Page MenuHomePhabricator

Provide a formal "destroyed" status for Phacility instances
Open, WishlistPublic

Description

Currently, Phacility instances enter the "suspended" state, but just stay there forever. Their data may be destroyed after 90 days, but this is a node-level operation and instances remain bound to the shards they used as services forever.

This is largely low-impact, but has some silly effects where, for example, deployment scripts load thousands of instances and then iterate through them skipping nearly all of them. It also makes cluster compaction/rebalancing decisions more complicated because the "Suspended for less than 90 days, might be trivially reactivated" and "Suspended for 90+ days, nuked, totally dead without heroic intervention" instances aren't separated in the staff console.
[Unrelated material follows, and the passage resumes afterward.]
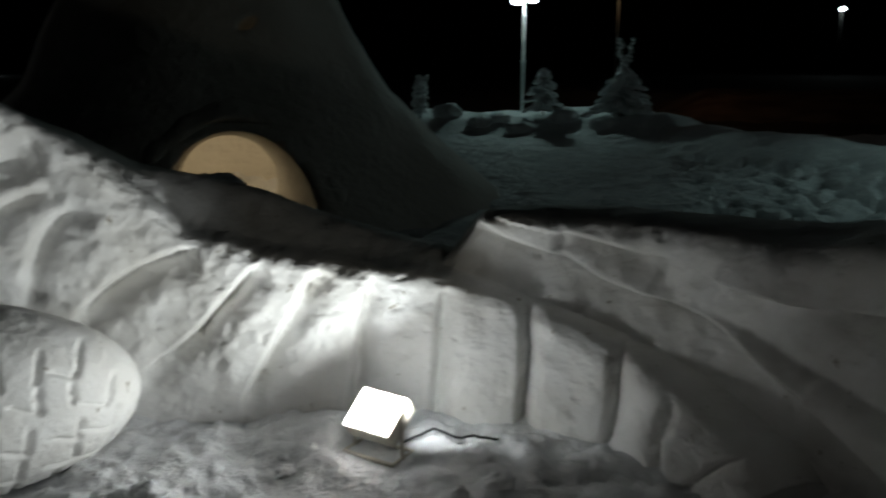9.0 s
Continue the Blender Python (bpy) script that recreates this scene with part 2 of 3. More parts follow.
class Plan:
    """A smooth line on the ground, walked by its length."""

    def __init__(self, points):
        self.c = spline(points, 60)
        self.l = np.r_[0, np.cumsum(np.hypot(*np.diff(self.c, axis=0).T))]
        self.length = self.l[-1]

    def at(self, s):
        x, y = np.interp(s, self.l, self.c[:, 0]), np.interp(s, self.l, self.c[:, 1])
        h = 0.05
        tx = np.interp(s + h, self.l, self.c[:, 0]) - np.interp(s - h, self.l, self.c[:, 0])
        ty = np.interp(s + h, self.l, self.c[:, 1]) - np.interp(s - h, self.l, self.c[:, 1])
        m = np.hypot(tx, ty) + 1e-9
        return x, y, ty / m, -tx / m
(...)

Instances should have a formal "destroyed" state. The process to enter this state should be:

  • confirm instance is eligible for destruction;
  • run node-level destruction on all service nodes;
  • de-link or disable all service nodes;
  • put instance in "destroyed" state.

(Maybe a "destroying" state is also useful so cases which begin but do not complete this process are obvious.)

Once this is available, all eligible instances (out of service for 90+ days) should be destroyed.

Event Timeline

epriestley triaged this task as Normal priority.Jun 1 2021, 3:37 PM
epriestley created this task.

A related issue is that I think nothing currently destroys S3 data. For most instances this isn't significant, but it isn't helping anything. This should likely be part of the database destruction step, although it can probably interact with the S3 bucket directly.

Instances technically have a formal "Deleted" status -- but it isn't really used by anything, nothing ever puts them into that status, and there are no instances in that status. For consistency with existing CLI workflows, I'm going to rename this to "Destroyed".

epriestley lowered the priority of this task from Normal to Wishlist.Dec 16 2021, 2:58 PM

It would still be nice to have this from a completeness/correctness perspective, but other changes have made it less valuable:

  • Migrating everything from m3 hosts to m4 hosts (see T13630) just left all the dead instances behind, effectively sweeping them under a rug.
  • Some service binding, deployment, and status tooling had to get smarter to do migrations, and this further reduced the costs of having dead-instance cruft.